Anonymity-preserving collection of usage data of a hidden service authoritative directory

Thu Apr 19 02:52:01 UTC 2007

On Sun, Apr 15, 2007 at 12:43:50AM +0200, Karsten Loesing wrote:
> Bad news first: The disadvantage of defining aggregation of findings
> without knowing the real data is that you cannot find unexpected things
> using explorative data analysis. It's not that I did not think about my
> expected findings, but I cannot say that this list is complete. :(

Right. We should also keep in mind that hidden services suck right now
(performance wise and reliability wise), so the current usage data may
not reflect what people actually want to do.

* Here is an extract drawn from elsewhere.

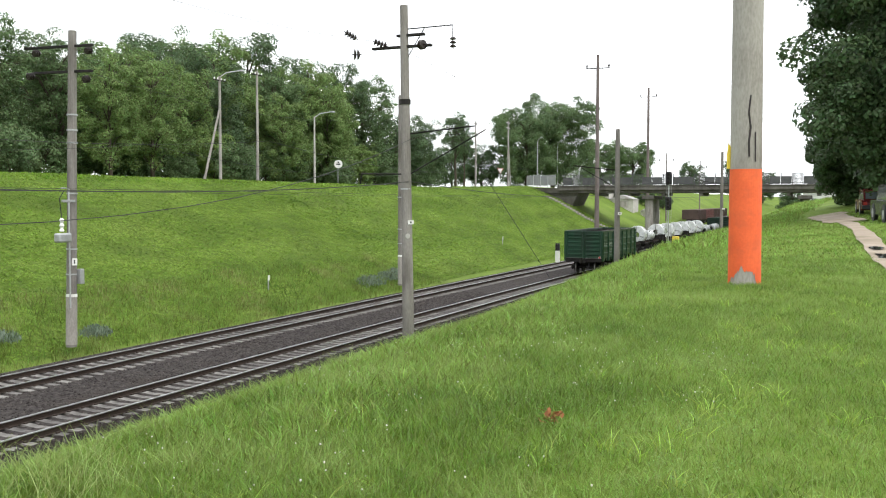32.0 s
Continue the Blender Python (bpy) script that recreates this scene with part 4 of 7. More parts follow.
# far side of the line: each pole carries an arm over the second track
FAR_Y = 28.3
for x, top, arm, up in ((-54.3, 9.4, 6.4, False), (0.65, 9.2, 0, False), (31.4, 12.5, 0, True), (63.2, 13.1, 10.4, True)):
    y = FAR_Y + bend(x)
    p = catenary_pole(x, FAR_Y, top, "grey concrete overhead line pole at the foot of the bank", base=0.0, r0=0.21, r1=0.16)
    if arm:
        part("cantilever", Mesh().tube((x, y - 0.15, arm), (x, y - 5.4, arm + 0.45), 0.05, n=8), M_FRAME, p)
        part("strut", Mesh().tube((x, y - 0.15, arm - 0.1 if not up else arm - 3.0), (x, y - (3.4 if not up else 6.2), arm + (2.5 if not up else 0.2)), 0.045, n=8), M_FRAME, p)
        part("registration_arm", Mesh().path([(x, y - 4.6, arm + 0.3), (x, y - 4.6, arm - 0.05), (x, y - 3.2, arm - 0.1)], 0.022), M_FRAME, p)
        insulator(p, (x, y - 0.2, arm + 0.02), (x, y - 0.8, arm + 0.06), 3, 0.09)
    if x == 31.4:
        lean(p, x, FAR_Y, 0.6, 0.9)
    for z in (2.9, 3.9, 6.1):
        band(p, x, y, z, 0.208)
    part("painted_foot", Mesh().lathe([(0.1, 0.222), (2.0, 0.214), (2.0, 0.18), (0.1, 0.18)], "z", 14, pose(x, y, 0), closed=True), M_CONC, p, "pale weathered foot of the pole")
    part("white_ring", Mesh().lathe([(2.0, 0.217), (2.12, 0.216), (2.12, 0.18), (2.0, 0.18)], "z", 14, pose(x, y, 0), closed=True), M_WHITE_PAINT, p)
    plate(p, x - 0.12, y - 0.25, 3.4, 0.2, 0.28)
    if x == 31.4:
        for z, l in ((11.9, 2.6), (10.9, 2.2)):
            part("crossarm", Mesh().box(x - 0.06, x + 0.06, y - 1.0, y + l - 0.2, z - 0.05, z + 0.05, 0.012), M_FRAME, p)
        for dy, z in ((-1.0, 11.7), (1.6, 11.7), (-0.9, 10.6), (1.9, 10.8)):
            insulator(p, (x, y + dy, z), (x - 0.35, y + dy + 0.05, z - 0.08), 3, 0.15)
        for z in (8.6, 8.1, 9.2):
            band(p, x, y, z, 0.2)
        bx = thing("pole_disconnector", "grey disconnector switch with pipe on the pole", "electrical switch")
        part("pipe", Mesh().path([(x - 0.35, y - 0.3, 1.6), (x - 0.35, y - 0.3, 6.3), (x - 0.75, y - 0.3, 6.3)], 0.035, 8), M_GALV, bx)
        part("switch_box", Mesh().box(x - 1.05, x - 0.4, y - 0.5, y - 0.15, 4.2, 4.55, 0.05), M_GALV, bx)
        part("fuse", Mesh().lathe([(4.6, 0.04), (4.65, 0.1), (4.75, 0.05), (4.85, 0.1), (4.95, 0.05), (5.05, 0.1), (5.15, 0.04)], "z", 12, pose(x - 0.75, y - 0.3, 0)), M_WHITE_PAINT, bx)
        part("lead", Mesh().path([(x - 0.75, y - 0.3, 5.1), (x - 0.85, y - 0.3, 5.9), (x - 0.6, y - 0.3, 6.2)], 0.02), M_STRAP, bx)
        part("bracket", Mesh().box(x - 0.7, x, y - 0.32, y - 0.24, 5.75, 5.85, 0.01), M_GALV, bx)
        cb = part("control_box", Mesh().box(x + 0.2, x + 0.42, y - 0.35, y - 0.1, 2.5, 3.1, 0.02), M_GALV, bx)


def wire(name, pts, sag, r, label, n=14):
    """A hanging wire through the given supports."""
    m, line = Mesh(), []
    for p, q in zip(pts, pts[1:]):
        for i in range(n):
            k = i / n
            line.append((p[0] * (1 - k) + q[0] * k, p[1] * (1 - k) + q[1] * k, p[2] * (1 - k) + q[2] * k - sag * 4 * k * (1 - k)))
    line.append(pts[-1])
    m.path(line, r, 4)
    return tagged(new(name, m.data(name, M_WIRE)), label, "wire")


def along(y, z, xs):
    return [(x, y + bend(x), z) for x in xs]


PX = (-200, -125, -54.3, 1.2, 31.9, 63.2, 102, 134, 200, 260)
wire("contact_wire", along(TRACK, 6.15, PX), 0.03, 0.009, "taut copper contact wire over the near track")
wire("catenary_wire", along(TRACK, 8.0, PX), 0.7, 0.009, "sagging catenary wire over the near track")
wire("contact_wire", along(FAR_TRACK, 6.15, PX), 0.03, 0.009, "taut copper contact wire over the second track")
wire("catenary_wire", along(FAR_TRACK, 8.0, PX), 0.8, 0.009, "sagging catenary wire over the second track")
wire("feeder_cable", [(-60, 16.0, 4.4), (-39, 16.0, 4.7), (1.85, 16.0, 6.43), (37.2, 16.1, 6.6), (78.3, 15.7, 6.6), (134, 14, 6.9)], 0.5, 0.02, "thick dark feeder cable slung between the near poles")
wire("feeder_cable", [(2.1, 16.0, 6.1), (37.2, 16.1, 8.3)], 1.75, 0.014, "thin dark cable hanging in a deep curve")
wire("line_wire", along(16.9, 12.2, (-60, 1.97, 37.2, 78.3, 134)), 1.0, 0.008, "thin overhead line wire on the pole tops")
wire("line_wire", along(FAR_Y + 1.6, 11.6, (-54.3, 1.2, 31.9, 63.2, 102)), 1.0, 0.008, "thin overhead line wire on the pole tops")
wire("line_wire", [(-54.3, 28.4, 8.9), (-20, 28.4, 8.7), (1.2, 28.4, 9.1)], 0.15, 0.01, "thin overhead line wire in front of the houses")
wire("line_wire", [(-54.3, 28.4, 8.3), (-20, 28.4, 8.2), (1.2, 28.4, 8.6)], 0.15, 0.01, "thin overhead line wire in front of the houses")
wire("stay_wire", [(63.2, 24.0, 10.6), (69.0, 19.0, 0.3)], 0.0, 0.022, "dark slanting stay cable with a weight")

# ---- the great round pillar with the orange band ----
pil = thing("painted_pillar", "thick grey concrete pillar with a peeling orange band", "pillar")
pxx, pyy = 21.65, 1.79
lathe_pole(pil, pxx, pyy, 3.7, 16.0, 0.33, 0.285, M_CONC, n=40)
part("orange_band", Mesh().lathe([(4.6, 0.3315), (6.45, 0.3255), (6.45, 0.3), (4.6, 0.3)], "z", 40, pose(pxx, pyy, 0), closed=True), M_ORANGE, pil, "faded orange painted band")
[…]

There are also a lot of artifacts based on the current design -- for
example I expect you will find that there are far more publishing events
than there "should" be, because we never bothered to code dir authorities
to save them to disk, and so we need to republish very frequently in
case an authority restarts and forgets them all.

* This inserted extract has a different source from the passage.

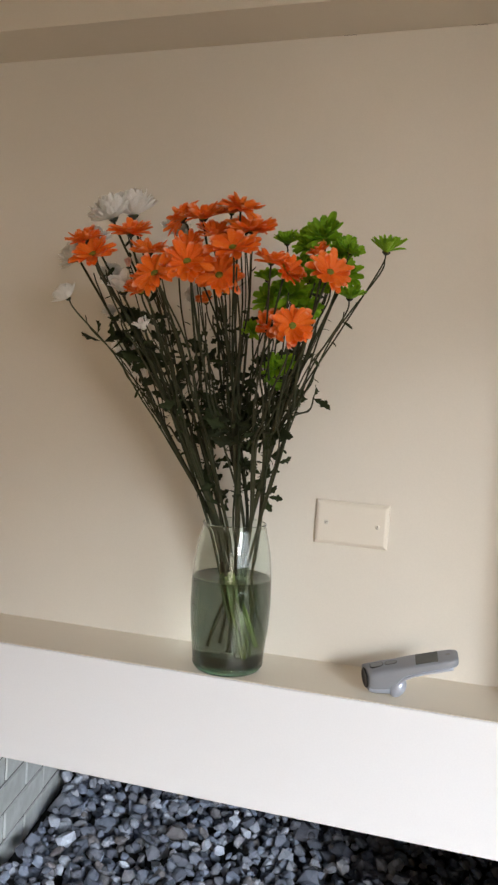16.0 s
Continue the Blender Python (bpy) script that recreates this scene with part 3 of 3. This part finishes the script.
# clumps of leaves on the stems nearest to them
def clump(x, y, z, size, leaves, pale=False):
    at = Vector((x, y, z))
    for i in range(leaves):
        aim = at + (i > 0) * Vector((rnd.uniform(-0.014, 0.014), rnd.uniform(-0.012, 0.012), rnd.uniform(-0.020, 0.014)))
        root, low, p = min(((r, o, q) for r, o, pts in STEMS for q in pts[10:]), key=lambda e: (e[1] + e[2] - aim).length)
        out = aim - (low + p)
        out *= min(1.0, 0.022 / max(out.length, 1e-6))
        big = max(0.84 * size * rnd.uniform(0.8, 1.15), out.length)
        if out.length < 0.006:
            out = Vector((rnd.uniform(-1, 1), rnd.uniform(-1, 0.4), rnd.uniform(-0.6, 0.6)))
        m = Matrix.Translation(p) @ out.to_track_quat("Y", "Z").to_matrix().to_4x4() @ pose(0, 0, 0, (i > 0) * rnd.uniform(-25, 25), rnd.uniform(0, 360) if i else math.copysign(65, out.x) + rnd.uniform(-30, 30), (i > 0) * rnd.uniform(-25, 25)) @ Matrix.Diagonal((big, big, big, 1))
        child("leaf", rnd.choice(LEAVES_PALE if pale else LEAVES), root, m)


clump(-0.174, -0.205, 1.484, 0.039, 6)
clump(-0.151, -0.205, 1.502, 0.047, 7)
clump(-0.135, -0.185, 1.496, 0.047, 7)
clump(-0.115, -0.195, 1.446, 0.044, 7)
clump(-0.102, -0.185, 1.424, 0.039, 6)
clump(-0.066, -0.185, 1.425, 0.031, 5)
clump(-0.031, -0.155, 1.363, 0.044, 7)
clump(-0.010, -0.155, 1.384, 0.047, 8)
clump(0.010, -0.145, 1.369, 0.044, 7)
clump(0.024, -0.170, 1.408, 0.036, 6)
clump(0.133, -0.160, 1.394, 0.042, 1)
clump(0.083, -0.142, 1.312, 0.028, 1)
clump(-0.052, -0.090, 1.224, 0.030, 2)
clump(-0.043, -0.095, 1.268, 0.034, 2)
clump(0.048, -0.115, 1.242, 0.031, 2)
clump(0.068, -0.145, 1.355, 0.034, 5)
clump(0.089, -0.165, 1.399, 0.034, 5)
clump(0.107, -0.185, 1.416, 0.029, 2)
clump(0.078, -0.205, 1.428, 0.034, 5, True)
clump(-0.073, -0.145, 1.379, 0.029, 5)
clump(-0.148, -0.195, 1.468, 0.040, 6)
clump(-0.126, -0.175, 1.446, 0.042, 6)
clump(-0.090, -0.175, 1.398, 0.030, 5)
clump(-0.056, -0.135, 1.347, 0.030, 5)
clump(-0.018, -0.135, 1.351, 0.040, 7)
clump(0.006, -0.175, 1.398, 0.036, 6)
clump(0.030, -0.125, 1.337, 0.028, 5)
clump(0.050, -0.205, 1.446, 0.032, 5)
clump(0.098, -0.205, 1.436, 0.028, 4)
clump(0.054, -0.155, 1.381, 0.030, 5)
clump(0.077, -0.125, 1.319, 0.022, 3)
clump(-0.058, -0.105, 1.296, 0.024, 4)
clump(0.022, -0.105, 1.274, 0.024, 4)
clump(-0.088, -0.225, 1.476, 0.034, 5)
clump(0.002, -0.225, 1.456, 0.030, 5)
for i in range(16):
    clump(rnd.uniform(-0.13, -0.02), rnd.uniform(-0.22, -0.13), rnd.uniform(1.36, 1.50), 0.020, 3)
for i in range(16):
    clump(rnd.uniform(-0.02, 0.10), rnd.uniform(-0.22, -0.13), rnd.uniform(1.34, 1.48), 0.020, 3)
# leaves added at the back in place of shade in the gaps
for i in range(24):
    clump(rnd.uniform(-0.12, 0.10), rnd.uniform(-0.19, -0.10), rnd.uniform(1.40, 1.52), 0.030, 3)
for x, y, z in ((-0.055, -0.100, 1.262), (-0.045, -0.108, 1.285), (0.035, -0.112, 1.250), (0.050, -0.118, 1.300), (-0.030, -0.098, 1.236), (0.010, -0.120, 1.330)):
    clump(x, y, z, 0.030, 3)
for x, y, z, size in ((-0.030, -0.175, 1.392, 0.046), (-0.012, -0.180, 1.370, 0.050), (0.006, -0.175, 1.352, 0.046), (0.030, -0.170, 1.372, 0.046), (0.046, -0.150, 1.340, 0.040), (0.060, -0.170, 1.362, 0.040),
                      (-0.075, -0.175, 1.405, 0.040), (-0.060, -0.150, 1.352, 0.036), (-0.040, -0.125, 1.300, 0.038), (0.020, -0.130, 1.300, 0.040), (0.040, -0.125, 1.285, 0.036), (-0.030, -0.110, 1.268, 0.036)):
    clump(x, y, z, size, 4)
for i in range(24):
    clump(rnd.uniform(-0.05, 0.06), rnd.uniform(-0.14, -0.08), rnd.uniform(1.23, 1.34), 0.020, 2)


# ---------------------------------------------------------------- firebox lining and gravel
def brick_side():
    """Whitewashed bricks of the firebox's left side, which opens outwards a little to the back."""
    root = new("firebox_left")
    tagged(root, "whitewashed brick side of the firebox", "wall", kind="structure")
    root.matrix_world = pose(-0.535, 0.0, 0.36, 0, 0, 9.8)
    part("mortar", block(-0.09, -0.004, -0.14, 0.90, 0, 0.46), MORTAR, root)
    length, height, gap = 0.215, 0.0585, 0.006
    me = mesh_of("brick", block(-0.05, 0.0, 0.0, length, 0.0, height, 0.003, 2), BRICK, False)
    for row in range(7):
        for i in range(5):
            y = -0.135 + (i - (row % 2) * 0.5) * (length + gap)
            child("brick", me, root, pose(rnd.uniform(-0.0015, 0.0008), y, 0.003 + row * (height + gap), 0, 0, rnd.uniform(-0.3, 0.3)))


brick_side()


def stone_verts(r, seed):
    """An angular crushed chip."""
    q = random.Random(seed)
    bm = bmesh.new()
    bmesh.ops.create_icosphere(bm, subdivisions=1, radius=r)
    sx, sy, sz = q.uniform(0.8, 1.25), q.uniform(0.7, 1.0), q.uniform(0.45, 0.8)
    cuts = [Vector((q.gauss(0, 1), q.gauss(0, 1), q.gauss(0, 1))).normalized() for _ in range(5)]
    for v in bm.verts:
        for c in cuts:
            d = v.co.dot(c) - 0.62 * r
            if d > 0:
                v.co -= c * d
        v.co = Vector((v.co.x * sx, v.co.y * sy, v.co.z * sz)) * q.uniform(0.88, 1.12)
    return bm


def gravel():
    root = new("gravel_bed")
    tagged(root, "bed of loose blue-grey slate chips in the firebox", "gravel")
    root.matrix_world = pose(0, 0, 0.36)
    kinds = [mesh_of("stone", stone_verts(1.0, 100 + i), STONE, False) for i in range(14)]
    q = random.Random(11)
    spots = []
    y = -0.10
    while y < 0.88:
        x = -0.64
        while x < 0.78:
            if x > -0.505 - 0.17 * y:
                spots.append((x + q.uniform(-0.011, 0.011), y + q.uniform(-0.011, 0.011)))
            x += 0.029
        y += 0.027
    near = [s for s in spots if -0.60 < s[0] < 0.16 and 0.16 < s[1] < 0.62]
    q.shuffle(near)
    pick = set(near[:300])
    verts, faces = [], []
    for layer in (0, 1):
        for s in spots:
            r = q.uniform(0.009, 0.021) * (1.0 if layer else 1.15) * (1.7 if q.random() < 0.07 else 1.0)
            z = 0.018 + layer * 0.038 + 0.022 * noise.noise((s[0] * 5, s[1] * 5, 1)) + q.uniform(-0.014, 0.013)
            m = pose(s[0] + layer * 0.012, s[1], z, q.uniform(-45, 45), q.uniform(-45, 45), q.uniform(0, 360)) @ Matrix.Diagonal((r, r, r, 1))
            me = q.choice(kinds)
            if layer and s in pick:
                child("stone", me, root, m)
            else:
                at = len(verts)
                verts += [m @ v.co for v in me.vertices]
                faces += [tuple(at + i for i in p.vertices) for p in me.polygons]
    me = bpy.data.meshes.new("loose_gravel")
    me.from_pydata(verts, [], faces)
    me.materials.append(STONE)
    rest = new("loose_gravel", me)
    rest.parent = root
    tagged(rest, "", kind="stuff")


gravel()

But I agree, collecting info now could be a useful start, and in any
case getting a data point now will be handy down the road when we get
a data point then and wonder how it compares.

> - --- begin of specification ---

This looks really good to me, actually, in terms of anonymity risks. I
suspect that it will turn out we want some other data (the problem that
comes to mind first is that the 20th percentile will go down if a bunch of
new hidden services spring up briefly, or it will go down if the numbers
are actually going down, and I'm not sure how we'll tell the difference),
but most of the coding and design work will be in aggregating the data
and we can tweak what we actually report once it's all up and working.

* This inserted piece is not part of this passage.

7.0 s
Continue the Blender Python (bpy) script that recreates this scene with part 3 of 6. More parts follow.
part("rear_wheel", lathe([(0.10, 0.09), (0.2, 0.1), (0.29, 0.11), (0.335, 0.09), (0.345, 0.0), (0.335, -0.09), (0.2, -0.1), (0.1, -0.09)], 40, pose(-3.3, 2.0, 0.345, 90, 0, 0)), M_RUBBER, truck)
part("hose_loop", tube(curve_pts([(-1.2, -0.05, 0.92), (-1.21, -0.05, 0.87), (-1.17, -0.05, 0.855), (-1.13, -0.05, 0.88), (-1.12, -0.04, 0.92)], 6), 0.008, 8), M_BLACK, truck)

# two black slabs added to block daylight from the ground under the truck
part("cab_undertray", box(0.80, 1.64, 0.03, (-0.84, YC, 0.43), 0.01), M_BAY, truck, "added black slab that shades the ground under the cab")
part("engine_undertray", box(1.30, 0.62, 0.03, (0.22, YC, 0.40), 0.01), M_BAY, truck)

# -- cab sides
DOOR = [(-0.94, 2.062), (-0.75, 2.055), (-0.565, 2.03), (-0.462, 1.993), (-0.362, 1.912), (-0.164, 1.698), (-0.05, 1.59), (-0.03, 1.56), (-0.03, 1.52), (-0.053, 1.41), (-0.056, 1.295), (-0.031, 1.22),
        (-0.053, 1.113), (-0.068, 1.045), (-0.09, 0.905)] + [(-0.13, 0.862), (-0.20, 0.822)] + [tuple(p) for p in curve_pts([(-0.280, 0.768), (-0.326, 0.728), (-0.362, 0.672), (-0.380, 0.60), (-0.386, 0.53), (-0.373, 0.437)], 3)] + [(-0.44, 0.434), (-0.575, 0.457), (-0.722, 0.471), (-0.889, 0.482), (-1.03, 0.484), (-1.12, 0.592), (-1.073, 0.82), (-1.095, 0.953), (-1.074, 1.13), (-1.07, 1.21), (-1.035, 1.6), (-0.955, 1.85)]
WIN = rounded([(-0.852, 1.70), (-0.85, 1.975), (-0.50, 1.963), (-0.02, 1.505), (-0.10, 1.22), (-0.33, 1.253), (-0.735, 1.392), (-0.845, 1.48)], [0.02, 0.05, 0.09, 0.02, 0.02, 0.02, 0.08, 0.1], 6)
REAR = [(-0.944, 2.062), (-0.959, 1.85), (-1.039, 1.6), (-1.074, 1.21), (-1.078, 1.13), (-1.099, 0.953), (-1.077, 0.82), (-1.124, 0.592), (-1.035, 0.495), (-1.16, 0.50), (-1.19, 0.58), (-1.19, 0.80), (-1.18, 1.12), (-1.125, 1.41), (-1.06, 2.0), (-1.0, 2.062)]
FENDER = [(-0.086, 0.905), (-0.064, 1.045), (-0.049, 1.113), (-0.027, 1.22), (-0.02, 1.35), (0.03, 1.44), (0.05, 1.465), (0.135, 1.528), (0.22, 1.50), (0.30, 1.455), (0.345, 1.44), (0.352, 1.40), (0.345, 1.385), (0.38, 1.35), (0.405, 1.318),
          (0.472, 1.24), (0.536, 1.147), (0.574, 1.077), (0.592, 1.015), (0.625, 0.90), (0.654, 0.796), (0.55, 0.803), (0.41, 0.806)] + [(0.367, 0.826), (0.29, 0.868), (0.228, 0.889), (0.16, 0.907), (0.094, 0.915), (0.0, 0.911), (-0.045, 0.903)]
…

The only major change I would suggest is to not publish the list from
the dir port, but instead just write it to a file in the datadir. That
will be easier to code (and less invasive to the Tor code), and it also
will remove some of the feedback to an attacker that uses Nick's "guess
and check" style attacks. It would then be a bit more of a hassle to
operate, but if we don't plan to be running this feature all the time,
that's not so bad.

The rephist.c file is where a lot of the statistics should be kept.
(That's already where we keep other statistics that Tor collects.)
Let me know if you have further questions or ideas. :)

Thanks!
--Roger